§ **Exercise objective**:
Pick out the lines below with "pose" and list them.

** start **

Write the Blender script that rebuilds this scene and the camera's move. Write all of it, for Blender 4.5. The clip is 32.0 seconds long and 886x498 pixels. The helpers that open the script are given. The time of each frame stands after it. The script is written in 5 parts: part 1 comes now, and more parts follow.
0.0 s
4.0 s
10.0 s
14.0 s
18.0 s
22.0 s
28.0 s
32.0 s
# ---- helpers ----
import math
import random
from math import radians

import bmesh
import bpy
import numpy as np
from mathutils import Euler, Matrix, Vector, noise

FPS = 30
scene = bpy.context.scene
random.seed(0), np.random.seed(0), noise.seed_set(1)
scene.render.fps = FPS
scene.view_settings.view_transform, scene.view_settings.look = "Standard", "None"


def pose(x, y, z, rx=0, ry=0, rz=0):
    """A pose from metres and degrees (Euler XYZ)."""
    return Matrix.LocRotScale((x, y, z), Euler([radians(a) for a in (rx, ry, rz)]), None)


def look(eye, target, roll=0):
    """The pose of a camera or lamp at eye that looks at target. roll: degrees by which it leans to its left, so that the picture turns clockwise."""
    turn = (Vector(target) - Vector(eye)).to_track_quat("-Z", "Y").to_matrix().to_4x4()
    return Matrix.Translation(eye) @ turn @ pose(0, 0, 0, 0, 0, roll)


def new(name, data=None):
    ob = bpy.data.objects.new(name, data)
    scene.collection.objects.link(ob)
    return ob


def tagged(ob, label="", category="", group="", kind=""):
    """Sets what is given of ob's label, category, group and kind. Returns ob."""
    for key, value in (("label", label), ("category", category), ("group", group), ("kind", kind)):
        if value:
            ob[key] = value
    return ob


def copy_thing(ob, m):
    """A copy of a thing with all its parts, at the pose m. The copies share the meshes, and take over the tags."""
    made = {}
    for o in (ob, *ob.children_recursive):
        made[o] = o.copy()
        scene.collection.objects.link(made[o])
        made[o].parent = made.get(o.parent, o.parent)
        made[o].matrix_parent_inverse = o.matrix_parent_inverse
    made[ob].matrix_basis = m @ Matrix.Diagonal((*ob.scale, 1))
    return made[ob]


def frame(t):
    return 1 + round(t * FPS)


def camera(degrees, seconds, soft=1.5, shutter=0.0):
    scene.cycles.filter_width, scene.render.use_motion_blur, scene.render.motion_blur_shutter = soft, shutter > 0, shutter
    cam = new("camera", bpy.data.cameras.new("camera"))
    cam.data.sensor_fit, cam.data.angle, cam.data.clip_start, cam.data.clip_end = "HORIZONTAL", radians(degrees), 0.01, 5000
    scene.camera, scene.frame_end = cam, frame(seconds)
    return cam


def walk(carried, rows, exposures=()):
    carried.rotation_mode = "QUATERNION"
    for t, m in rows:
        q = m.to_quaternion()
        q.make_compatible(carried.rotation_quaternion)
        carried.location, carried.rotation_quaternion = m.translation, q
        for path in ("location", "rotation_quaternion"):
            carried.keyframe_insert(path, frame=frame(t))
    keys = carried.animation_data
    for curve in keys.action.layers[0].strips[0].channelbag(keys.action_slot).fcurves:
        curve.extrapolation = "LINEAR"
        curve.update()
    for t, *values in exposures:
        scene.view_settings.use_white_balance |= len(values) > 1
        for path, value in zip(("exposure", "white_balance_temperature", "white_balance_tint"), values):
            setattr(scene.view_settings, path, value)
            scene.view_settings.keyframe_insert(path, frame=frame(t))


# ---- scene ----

** end **

§ **Result of the task**:
def pose(x, y, z, rx=0, ry=0, rz=0):
    """A pose from metres and degrees (Euler XYZ)."""
    """The pose of a camera or lamp at eye that looks at target. roll: degrees by which it leans to its left, so that the picture turns clockwise."""
    return Matrix.Translation(eye) @ turn @ pose(0, 0, 0, 0, 0, roll)
    """A copy of a thing with all its parts, at the pose m. The copies share the meshes, and take over the tags."""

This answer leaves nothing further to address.